Only the lines from the one with "Continue the Blender" through the one with "return hl - 0.35" are to be restated, word for word, with both of them included.
————
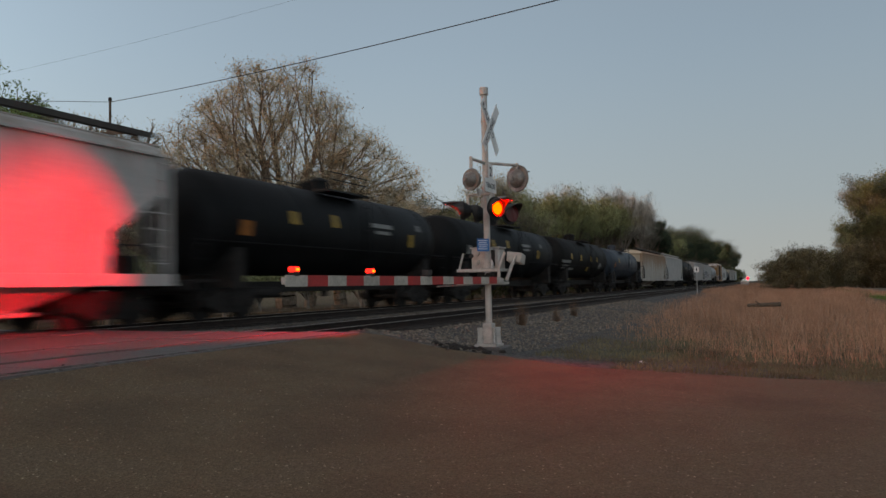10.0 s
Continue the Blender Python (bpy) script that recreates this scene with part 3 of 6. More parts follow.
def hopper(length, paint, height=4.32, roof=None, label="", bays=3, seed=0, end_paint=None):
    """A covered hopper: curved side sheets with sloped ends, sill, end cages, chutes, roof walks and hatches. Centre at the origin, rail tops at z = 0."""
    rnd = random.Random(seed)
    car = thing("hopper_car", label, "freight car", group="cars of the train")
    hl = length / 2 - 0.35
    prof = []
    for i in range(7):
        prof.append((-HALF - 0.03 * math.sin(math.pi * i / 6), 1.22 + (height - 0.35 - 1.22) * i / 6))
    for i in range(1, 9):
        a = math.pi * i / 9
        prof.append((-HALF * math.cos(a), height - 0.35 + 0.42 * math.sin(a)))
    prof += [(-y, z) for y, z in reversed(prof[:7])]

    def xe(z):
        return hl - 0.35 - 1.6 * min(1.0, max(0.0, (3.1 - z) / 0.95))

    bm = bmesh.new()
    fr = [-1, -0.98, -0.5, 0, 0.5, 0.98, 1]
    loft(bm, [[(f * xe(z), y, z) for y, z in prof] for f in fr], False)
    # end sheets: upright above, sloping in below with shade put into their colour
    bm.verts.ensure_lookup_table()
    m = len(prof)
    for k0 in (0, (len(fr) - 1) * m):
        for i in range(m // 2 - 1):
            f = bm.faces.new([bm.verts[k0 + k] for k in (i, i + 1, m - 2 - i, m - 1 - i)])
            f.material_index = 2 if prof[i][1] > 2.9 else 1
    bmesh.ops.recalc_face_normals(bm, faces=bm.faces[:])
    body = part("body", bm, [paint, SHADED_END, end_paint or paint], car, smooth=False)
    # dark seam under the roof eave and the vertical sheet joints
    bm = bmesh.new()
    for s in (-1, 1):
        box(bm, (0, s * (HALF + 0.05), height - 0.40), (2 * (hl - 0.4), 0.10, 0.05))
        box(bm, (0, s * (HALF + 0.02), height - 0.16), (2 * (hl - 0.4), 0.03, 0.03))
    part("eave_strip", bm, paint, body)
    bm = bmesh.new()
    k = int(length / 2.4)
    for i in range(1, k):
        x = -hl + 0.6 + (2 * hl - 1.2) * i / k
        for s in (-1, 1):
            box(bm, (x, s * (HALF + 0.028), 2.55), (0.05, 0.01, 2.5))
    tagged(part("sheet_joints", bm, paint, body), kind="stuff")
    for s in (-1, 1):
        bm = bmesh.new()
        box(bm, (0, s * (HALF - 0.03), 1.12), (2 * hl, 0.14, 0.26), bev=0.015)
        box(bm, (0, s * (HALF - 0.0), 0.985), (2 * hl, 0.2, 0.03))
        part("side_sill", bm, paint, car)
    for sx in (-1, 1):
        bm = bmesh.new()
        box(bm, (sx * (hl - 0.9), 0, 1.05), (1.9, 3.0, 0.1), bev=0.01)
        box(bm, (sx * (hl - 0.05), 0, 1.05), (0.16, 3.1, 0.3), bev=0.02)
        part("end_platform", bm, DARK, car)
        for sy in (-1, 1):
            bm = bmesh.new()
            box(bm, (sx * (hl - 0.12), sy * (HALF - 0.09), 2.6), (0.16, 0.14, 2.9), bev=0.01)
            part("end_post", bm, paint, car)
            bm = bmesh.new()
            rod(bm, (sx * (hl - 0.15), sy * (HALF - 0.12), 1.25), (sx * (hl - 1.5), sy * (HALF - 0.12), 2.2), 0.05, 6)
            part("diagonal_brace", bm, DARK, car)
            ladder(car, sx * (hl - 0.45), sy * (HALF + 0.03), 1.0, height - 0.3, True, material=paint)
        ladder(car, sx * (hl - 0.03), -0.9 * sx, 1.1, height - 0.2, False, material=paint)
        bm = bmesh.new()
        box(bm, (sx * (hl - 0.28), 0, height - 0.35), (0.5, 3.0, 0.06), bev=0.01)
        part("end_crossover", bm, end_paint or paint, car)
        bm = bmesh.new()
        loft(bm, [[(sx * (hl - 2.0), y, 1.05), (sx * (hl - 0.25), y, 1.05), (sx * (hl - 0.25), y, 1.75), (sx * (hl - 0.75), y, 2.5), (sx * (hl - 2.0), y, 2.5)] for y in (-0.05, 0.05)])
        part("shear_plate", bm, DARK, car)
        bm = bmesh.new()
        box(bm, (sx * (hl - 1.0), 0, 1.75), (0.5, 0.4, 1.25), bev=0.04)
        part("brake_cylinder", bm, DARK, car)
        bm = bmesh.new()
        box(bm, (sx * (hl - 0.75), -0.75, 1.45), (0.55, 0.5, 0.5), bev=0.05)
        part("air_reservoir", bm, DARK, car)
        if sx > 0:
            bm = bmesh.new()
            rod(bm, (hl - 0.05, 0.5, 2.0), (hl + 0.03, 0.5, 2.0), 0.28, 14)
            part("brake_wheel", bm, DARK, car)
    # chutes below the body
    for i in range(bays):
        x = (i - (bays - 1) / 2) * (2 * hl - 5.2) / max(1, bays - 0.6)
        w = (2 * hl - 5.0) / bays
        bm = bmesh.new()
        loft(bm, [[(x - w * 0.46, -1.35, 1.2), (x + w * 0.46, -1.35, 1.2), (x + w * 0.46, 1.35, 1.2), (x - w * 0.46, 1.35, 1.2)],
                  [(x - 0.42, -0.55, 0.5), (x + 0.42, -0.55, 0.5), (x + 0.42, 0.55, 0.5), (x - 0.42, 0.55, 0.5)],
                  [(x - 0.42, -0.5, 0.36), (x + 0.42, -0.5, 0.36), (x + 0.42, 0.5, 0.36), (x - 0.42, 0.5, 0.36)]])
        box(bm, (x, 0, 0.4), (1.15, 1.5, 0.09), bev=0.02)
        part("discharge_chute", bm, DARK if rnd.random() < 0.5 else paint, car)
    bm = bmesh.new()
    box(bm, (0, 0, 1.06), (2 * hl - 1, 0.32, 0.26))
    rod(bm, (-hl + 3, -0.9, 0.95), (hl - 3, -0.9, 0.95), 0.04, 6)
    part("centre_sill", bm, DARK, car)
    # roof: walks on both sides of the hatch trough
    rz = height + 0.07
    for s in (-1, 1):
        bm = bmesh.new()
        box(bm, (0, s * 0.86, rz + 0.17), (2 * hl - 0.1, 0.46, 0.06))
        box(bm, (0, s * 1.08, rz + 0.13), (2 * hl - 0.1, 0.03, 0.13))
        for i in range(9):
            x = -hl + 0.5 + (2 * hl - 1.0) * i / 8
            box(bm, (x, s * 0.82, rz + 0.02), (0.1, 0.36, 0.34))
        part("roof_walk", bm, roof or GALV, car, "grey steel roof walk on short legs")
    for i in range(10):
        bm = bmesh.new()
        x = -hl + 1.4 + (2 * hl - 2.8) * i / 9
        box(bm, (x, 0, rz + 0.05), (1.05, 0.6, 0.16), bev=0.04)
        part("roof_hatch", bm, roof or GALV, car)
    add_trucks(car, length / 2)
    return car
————
§ RIGHT ANSWER:
Continue the Blender Python (bpy) script that recreates this scene with part 3 of 6. More parts follow.
def hopper(length, paint, height=4.32, roof=None, label="", bays=3, seed=0, end_paint=None):
    """A covered hopper: curved side sheets with sloped ends, sill, end cages, chutes, roof walks and hatches. Centre at the origin, rail tops at z = 0."""
    rnd = random.Random(seed)
    car = thing("hopper_car", label, "freight car", group="cars of the train")
    hl = length / 2 - 0.35
    prof = []
    for i in range(7):
        prof.append((-HALF - 0.03 * math.sin(math.pi * i / 6), 1.22 + (height - 0.35 - 1.22) * i / 6))
    for i in range(1, 9):
        a = math.pi * i / 9
        prof.append((-HALF * math.cos(a), height - 0.35 + 0.42 * math.sin(a)))
    prof += [(-y, z) for y, z in reversed(prof[:7])]

    def xe(z):
        return hl - 0.35 - 1.6 * min(1.0, max(0.0, (3.1 - z) / 0.95))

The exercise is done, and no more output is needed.